Think that no way a card distrbution working into an asymmetrical model can get symmetrical results for long and at various degrees. So in some sense and in order to build a long term plan we are compelled to wager towards asymmetricity. Unrandomness enforces such asymmetricity.
Statistically speaking, it's just the number of runs (whatever intended) that confirm or not the randomness of our sample.
Since you can take for granted that live shoes aren't random produced, we are forced to evaluate the number and the probability to get asym results per every shoe dealt.
We know that card distributions can produce infinite results, yet the probability to get something is endorsed by restricting outcomes that tend to go beyond given points and we know that the best way to limit the results is by classifying them into 1, 2 and 3 situations.
Transforming into math such probabilites, we know that 1=50%, 2=25% and 3=25%.
Of course when wagering B side 1 probability is lower than 2 and, at at a lesser degree, 3>2 and the oppposite is true about P side.
Nonetheless and from a strict bet selection point of view, such asym values won't get much of a difference.
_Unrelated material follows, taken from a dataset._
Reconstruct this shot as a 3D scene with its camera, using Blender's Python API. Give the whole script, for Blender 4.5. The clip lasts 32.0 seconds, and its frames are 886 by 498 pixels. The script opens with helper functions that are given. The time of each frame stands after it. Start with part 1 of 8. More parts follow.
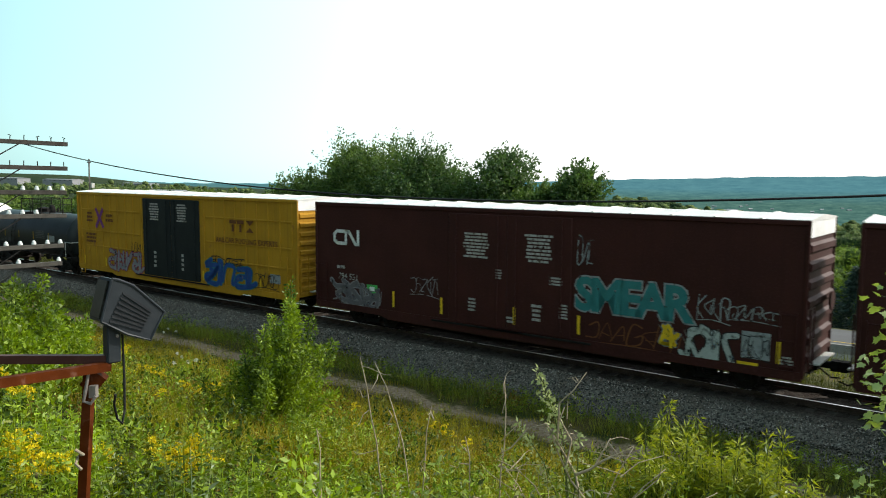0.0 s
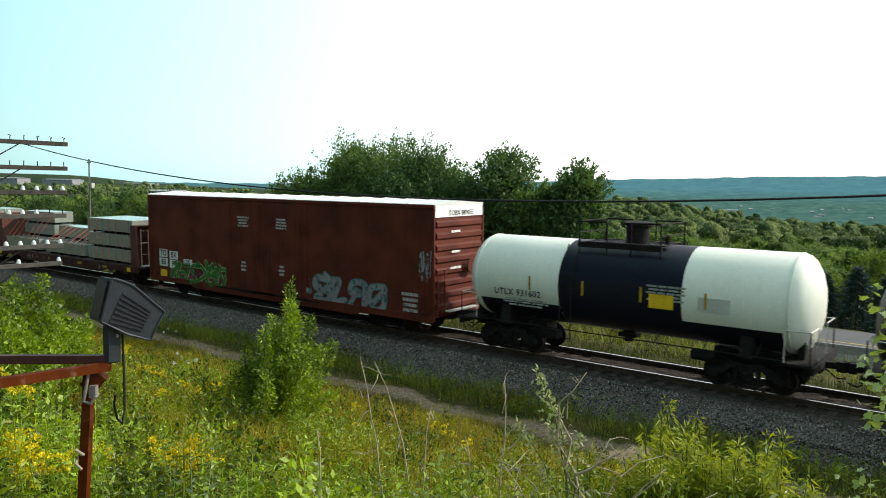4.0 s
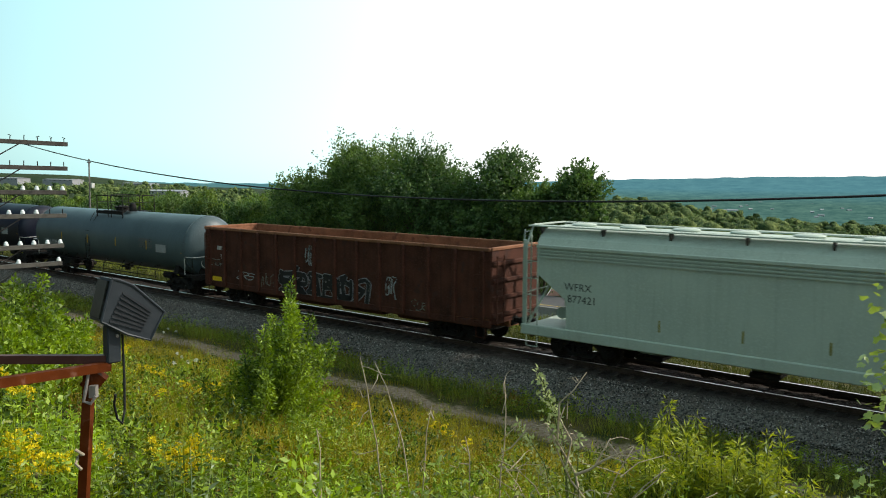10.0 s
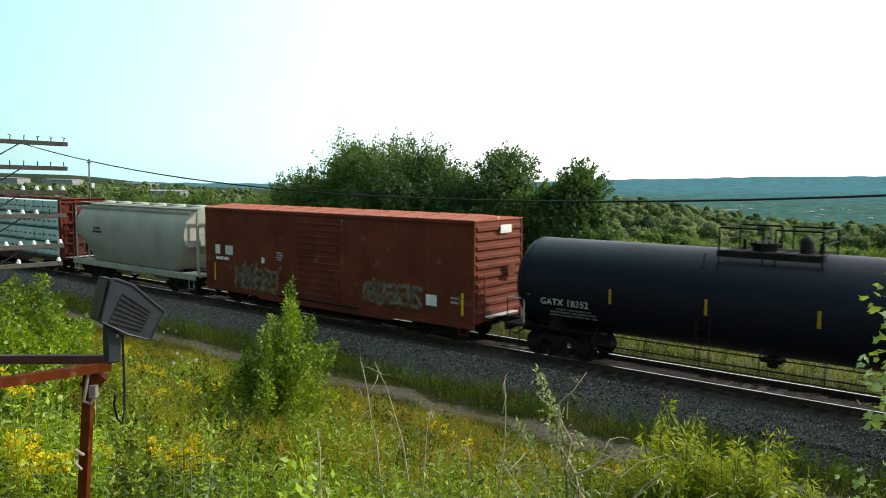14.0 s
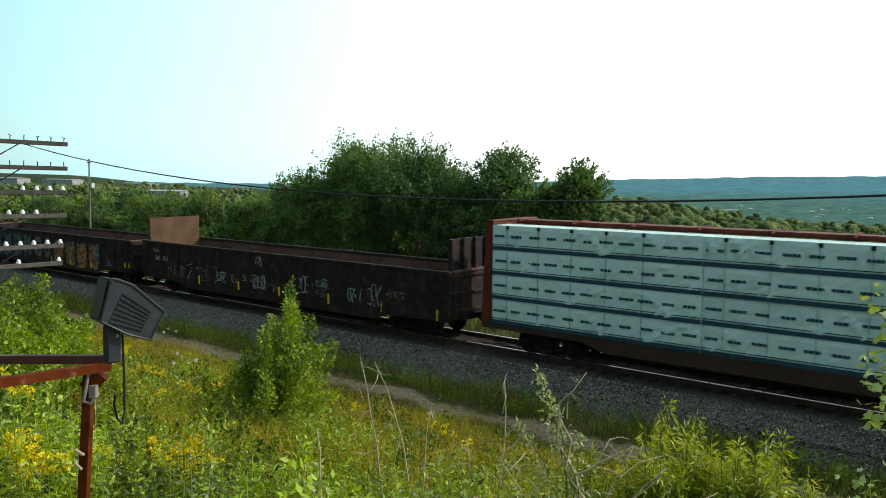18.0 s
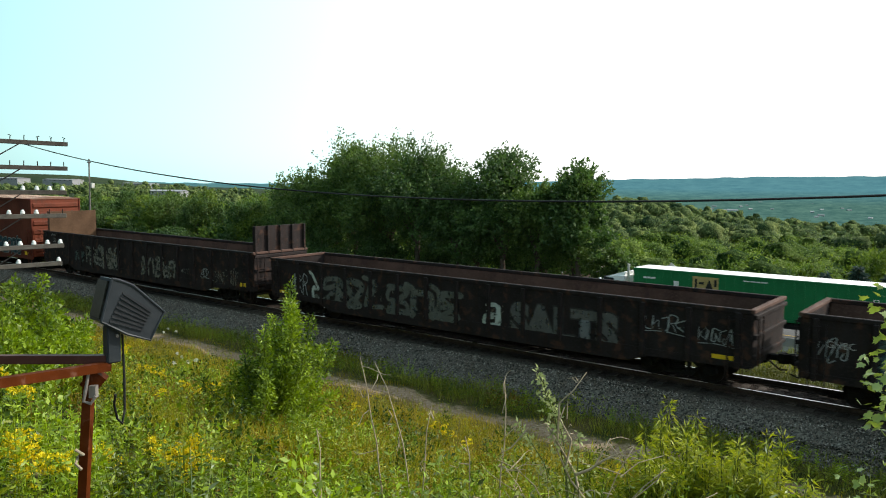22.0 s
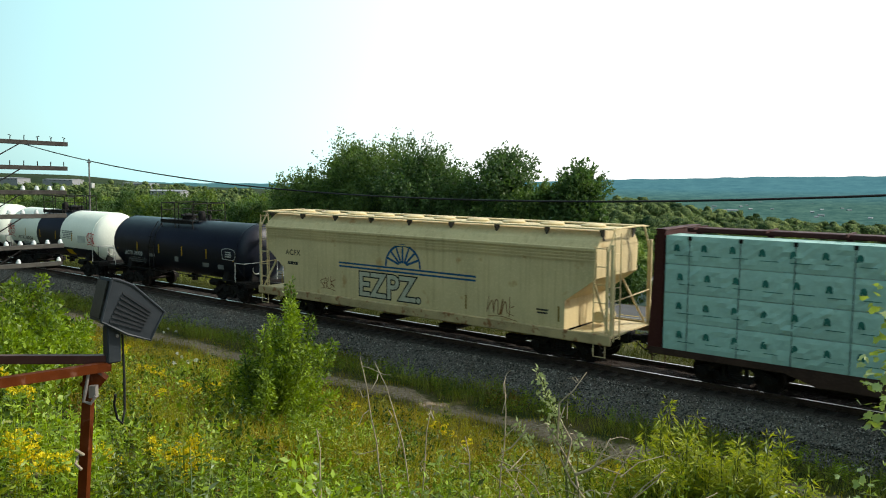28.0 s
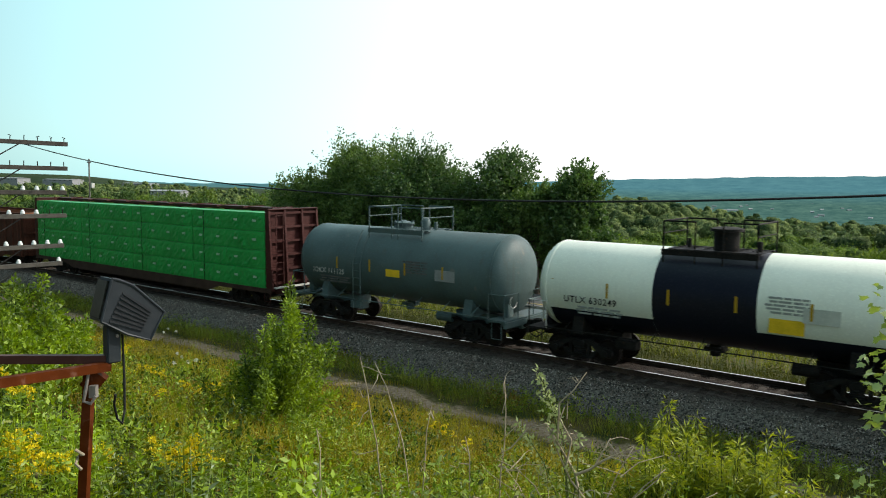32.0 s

Best example is by considering my up #2, spots where we'll win first by hoping for a B single as it's lowering the general B>P propensity as itlr previous BB trigger must involve a kind of already worn-out asymmetrical force (providing BB-B gaps are close). Whether such asym math force hadn't acted yet, probability to get another B hand after a BB pattern is generally endorsed.
For the same reasons any 3 event will be followed or not by another 3 event and the general probability will be always 0.25%. Yet the actual probability is quite lowered or raised in some shoes and dependent on which random walks we choose to follow.